====== Provided material

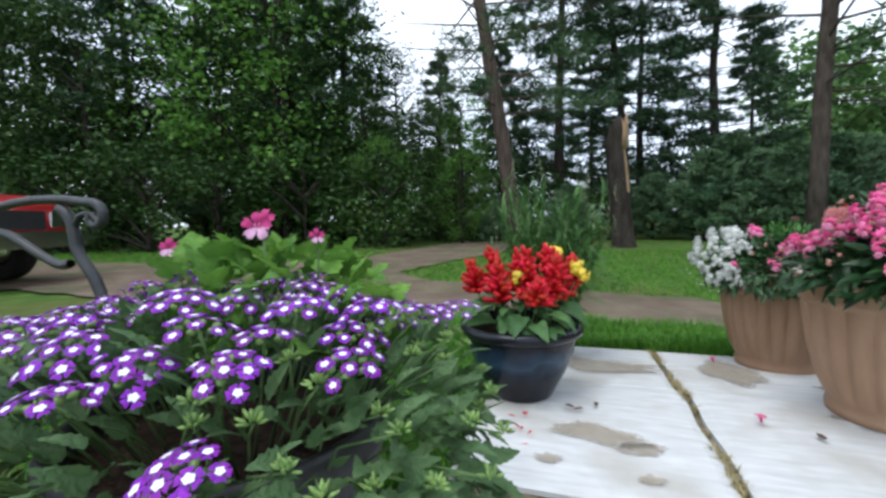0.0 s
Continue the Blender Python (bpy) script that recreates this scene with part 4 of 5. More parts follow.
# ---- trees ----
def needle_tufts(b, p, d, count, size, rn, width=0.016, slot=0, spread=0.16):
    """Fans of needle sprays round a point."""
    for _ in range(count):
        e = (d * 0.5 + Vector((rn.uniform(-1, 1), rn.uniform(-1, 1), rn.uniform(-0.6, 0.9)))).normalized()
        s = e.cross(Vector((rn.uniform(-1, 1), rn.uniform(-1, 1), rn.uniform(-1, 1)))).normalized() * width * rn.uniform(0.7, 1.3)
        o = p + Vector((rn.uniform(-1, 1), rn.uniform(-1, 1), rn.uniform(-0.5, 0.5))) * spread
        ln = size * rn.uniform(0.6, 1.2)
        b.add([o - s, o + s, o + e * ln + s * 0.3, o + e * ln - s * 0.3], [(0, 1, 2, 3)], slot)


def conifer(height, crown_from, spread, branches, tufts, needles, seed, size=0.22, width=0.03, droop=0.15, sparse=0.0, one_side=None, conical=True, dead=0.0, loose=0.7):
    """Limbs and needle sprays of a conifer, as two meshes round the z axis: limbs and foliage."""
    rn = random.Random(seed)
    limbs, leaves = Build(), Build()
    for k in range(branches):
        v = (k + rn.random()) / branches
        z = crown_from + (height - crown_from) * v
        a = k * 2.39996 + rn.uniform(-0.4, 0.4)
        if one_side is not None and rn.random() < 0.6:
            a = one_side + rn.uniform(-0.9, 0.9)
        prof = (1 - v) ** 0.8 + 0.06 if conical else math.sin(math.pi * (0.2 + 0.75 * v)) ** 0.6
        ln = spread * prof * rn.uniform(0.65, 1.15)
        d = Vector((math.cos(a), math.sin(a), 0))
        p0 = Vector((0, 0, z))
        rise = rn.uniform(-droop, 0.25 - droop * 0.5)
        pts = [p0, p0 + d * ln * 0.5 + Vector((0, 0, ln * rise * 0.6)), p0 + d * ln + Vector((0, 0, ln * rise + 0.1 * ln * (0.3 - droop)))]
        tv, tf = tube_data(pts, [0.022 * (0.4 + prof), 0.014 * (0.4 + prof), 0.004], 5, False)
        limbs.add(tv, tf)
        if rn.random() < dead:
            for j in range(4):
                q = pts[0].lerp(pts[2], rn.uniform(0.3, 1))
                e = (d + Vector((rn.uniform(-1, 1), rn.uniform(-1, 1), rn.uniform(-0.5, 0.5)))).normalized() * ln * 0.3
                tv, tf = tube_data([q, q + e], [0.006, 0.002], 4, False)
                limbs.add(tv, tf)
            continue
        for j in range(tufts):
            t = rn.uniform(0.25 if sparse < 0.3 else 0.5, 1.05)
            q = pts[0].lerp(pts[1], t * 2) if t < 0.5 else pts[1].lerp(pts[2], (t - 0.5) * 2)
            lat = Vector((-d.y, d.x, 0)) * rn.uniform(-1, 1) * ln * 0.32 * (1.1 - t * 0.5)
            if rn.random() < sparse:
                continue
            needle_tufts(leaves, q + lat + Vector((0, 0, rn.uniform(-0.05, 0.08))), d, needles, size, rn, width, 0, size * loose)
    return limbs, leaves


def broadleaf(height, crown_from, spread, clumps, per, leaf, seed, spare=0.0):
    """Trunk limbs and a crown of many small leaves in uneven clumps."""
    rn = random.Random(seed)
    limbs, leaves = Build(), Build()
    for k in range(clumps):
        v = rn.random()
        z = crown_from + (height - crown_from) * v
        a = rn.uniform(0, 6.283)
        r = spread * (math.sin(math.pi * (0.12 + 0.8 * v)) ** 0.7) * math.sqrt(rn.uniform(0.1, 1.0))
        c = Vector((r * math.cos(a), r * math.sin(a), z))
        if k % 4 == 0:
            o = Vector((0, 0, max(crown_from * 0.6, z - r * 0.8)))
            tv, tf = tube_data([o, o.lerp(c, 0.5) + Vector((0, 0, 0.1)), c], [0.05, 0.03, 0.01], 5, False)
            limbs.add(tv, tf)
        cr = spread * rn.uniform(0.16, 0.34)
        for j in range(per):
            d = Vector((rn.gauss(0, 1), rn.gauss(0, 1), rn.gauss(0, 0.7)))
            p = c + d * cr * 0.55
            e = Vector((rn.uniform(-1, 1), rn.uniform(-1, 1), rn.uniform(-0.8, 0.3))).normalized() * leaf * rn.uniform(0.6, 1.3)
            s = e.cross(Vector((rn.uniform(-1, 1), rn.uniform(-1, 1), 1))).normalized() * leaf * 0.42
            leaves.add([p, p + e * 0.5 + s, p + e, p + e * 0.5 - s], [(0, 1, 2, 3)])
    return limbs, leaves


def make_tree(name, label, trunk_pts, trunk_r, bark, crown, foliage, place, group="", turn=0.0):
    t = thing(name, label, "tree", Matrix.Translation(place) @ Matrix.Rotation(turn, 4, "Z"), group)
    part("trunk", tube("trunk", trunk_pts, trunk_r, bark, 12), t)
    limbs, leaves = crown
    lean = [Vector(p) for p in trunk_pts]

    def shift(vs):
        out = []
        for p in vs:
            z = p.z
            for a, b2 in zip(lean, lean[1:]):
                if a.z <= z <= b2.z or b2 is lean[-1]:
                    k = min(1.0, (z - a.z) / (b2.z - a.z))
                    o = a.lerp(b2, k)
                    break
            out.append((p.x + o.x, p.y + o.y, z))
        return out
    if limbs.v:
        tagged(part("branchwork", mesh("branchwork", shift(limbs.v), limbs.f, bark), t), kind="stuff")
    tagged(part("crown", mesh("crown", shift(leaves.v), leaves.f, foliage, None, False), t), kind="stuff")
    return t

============

Set down the material above as is, without any pictures.

0.0 s
Continue the Blender Python (bpy) script that recreates this scene with part 4 of 5. More parts follow.
# ---- trees ----
def needle_tufts(b, p, d, count, size, rn, width=0.016, slot=0, spread=0.16):
    """Fans of needle sprays round a point."""
    for _ in range(count):
        e = (d * 0.5 + Vector((rn.uniform(-1, 1), rn.uniform(-1, 1), rn.uniform(-0.6, 0.9)))).normalized()
        s = e.cross(Vector((rn.uniform(-1, 1), rn.uniform(-1, 1), rn.uniform(-1, 1)))).normalized() * width * rn.uniform(0.7, 1.3)
        o = p + Vector((rn.uniform(-1, 1), rn.uniform(-1, 1), rn.uniform(-0.5, 0.5))) * spread
        ln = size * rn.uniform(0.6, 1.2)
        b.add([o - s, o + s, o + e * ln + s * 0.3, o + e * ln - s * 0.3], [(0, 1, 2, 3)], slot)


def conifer(height, crown_from, spread, branches, tufts, needles, seed, size=0.22, width=0.03, droop=0.15, sparse=0.0, one_side=None, conical=True, dead=0.0, loose=0.7):
    """Limbs and needle sprays of a conifer, as two meshes round the z axis: limbs and foliage."""
    rn = random.Random(seed)
    limbs, leaves = Build(), Build()
    for k in range(branches):
        v = (k + rn.random()) / branches
        z = crown_from + (height - crown_from) * v
        a = k * 2.39996 + rn.uniform(-0.4, 0.4)
        if one_side is not None and rn.random() < 0.6:
            a = one_side + rn.uniform(-0.9, 0.9)
        prof = (1 - v) ** 0.8 + 0.06 if conical else math.sin(math.pi * (0.2 + 0.75 * v)) ** 0.6
        ln = spread * prof * rn.uniform(0.65, 1.15)
        d = Vector((math.cos(a), math.sin(a), 0))
        p0 = Vector((0, 0, z))
        rise = rn.uniform(-droop, 0.25 - droop * 0.5)
        pts = [p0, p0 + d * ln * 0.5 + Vector((0, 0, ln * rise * 0.6)), p0 + d * ln + Vector((0, 0, ln * rise + 0.1 * ln * (0.3 - droop)))]
        tv, tf = tube_data(pts, [0.022 * (0.4 + prof), 0.014 * (0.4 + prof), 0.004], 5, False)
        limbs.add(tv, tf)
        if rn.random() < dead:
            for j in range(4):
                q = pts[0].lerp(pts[2], rn.uniform(0.3, 1))
                e = (d + Vector((rn.uniform(-1, 1), rn.uniform(-1, 1), rn.uniform(-0.5, 0.5)))).normalized() * ln * 0.3
                tv, tf = tube_data([q, q + e], [0.006, 0.002], 4, False)
                limbs.add(tv, tf)
            continue
        for j in range(tufts):
            t = rn.uniform(0.25 if sparse < 0.3 else 0.5, 1.05)
            q = pts[0].lerp(pts[1], t * 2) if t < 0.5 else pts[1].lerp(pts[2], (t - 0.5) * 2)
            lat = Vector((-d.y, d.x, 0)) * rn.uniform(-1, 1) * ln * 0.32 * (1.1 - t * 0.5)
            if rn.random() < sparse:
                continue
            needle_tufts(leaves, q + lat + Vector((0, 0, rn.uniform(-0.05, 0.08))), d, needles, size, rn, width, 0, size * loose)
    return limbs, leaves


def broadleaf(height, crown_from, spread, clumps, per, leaf, seed, spare=0.0):
    """Trunk limbs and a crown of many small leaves in uneven clumps."""
    rn = random.Random(seed)
    limbs, leaves = Build(), Build()
    for k in range(clumps):
        v = rn.random()
        z = crown_from + (height - crown_from) * v
        a = rn.uniform(0, 6.283)
        r = spread * (math.sin(math.pi * (0.12 + 0.8 * v)) ** 0.7) * math.sqrt(rn.uniform(0.1, 1.0))
        c = Vector((r * math.cos(a), r * math.sin(a), z))
        if k % 4 == 0:
            o = Vector((0, 0, max(crown_from * 0.6, z - r * 0.8)))
            tv, tf = tube_data([o, o.lerp(c, 0.5) + Vector((0, 0, 0.1)), c], [0.05, 0.03, 0.01], 5, False)
            limbs.add(tv, tf)
        cr = spread * rn.uniform(0.16, 0.34)
        for j in range(per):
            d = Vector((rn.gauss(0, 1), rn.gauss(0, 1), rn.gauss(0, 0.7)))
            p = c + d * cr * 0.55
            e = Vector((rn.uniform(-1, 1), rn.uniform(-1, 1), rn.uniform(-0.8, 0.3))).normalized() * leaf * rn.uniform(0.6, 1.3)
            s = e.cross(Vector((rn.uniform(-1, 1), rn.uniform(-1, 1), 1))).normalized() * leaf * 0.42
            leaves.add([p, p + e * 0.5 + s, p + e, p + e * 0.5 - s], [(0, 1, 2, 3)])
    return limbs, leaves


def make_tree(name, label, trunk_pts, trunk_r, bark, crown, foliage, place, group="", turn=0.0):
    t = thing(name, label, "tree", Matrix.Translation(place) @ Matrix.Rotation(turn, 4, "Z"), group)
    part("trunk", tube("trunk", trunk_pts, trunk_r, bark, 12), t)
    limbs, leaves = crown
    lean = [Vector(p) for p in trunk_pts]

    def shift(vs):
        out = []
        for p in vs:
            z = p.z
            for a, b2 in zip(lean, lean[1:]):
                if a.z <= z <= b2.z or b2 is lean[-1]:
                    k = min(1.0, (z - a.z) / (b2.z - a.z))
                    o = a.lerp(b2, k)
                    break
            out.append((p.x + o.x, p.y + o.y, z))
        return out
    if limbs.v:
        tagged(part("branchwork", mesh("branchwork", shift(limbs.v), limbs.f, bark), t), kind="stuff")
    tagged(part("crown", mesh("crown", shift(leaves.v), leaves.f, foliage, None, False), t), kind="stuff")
    return t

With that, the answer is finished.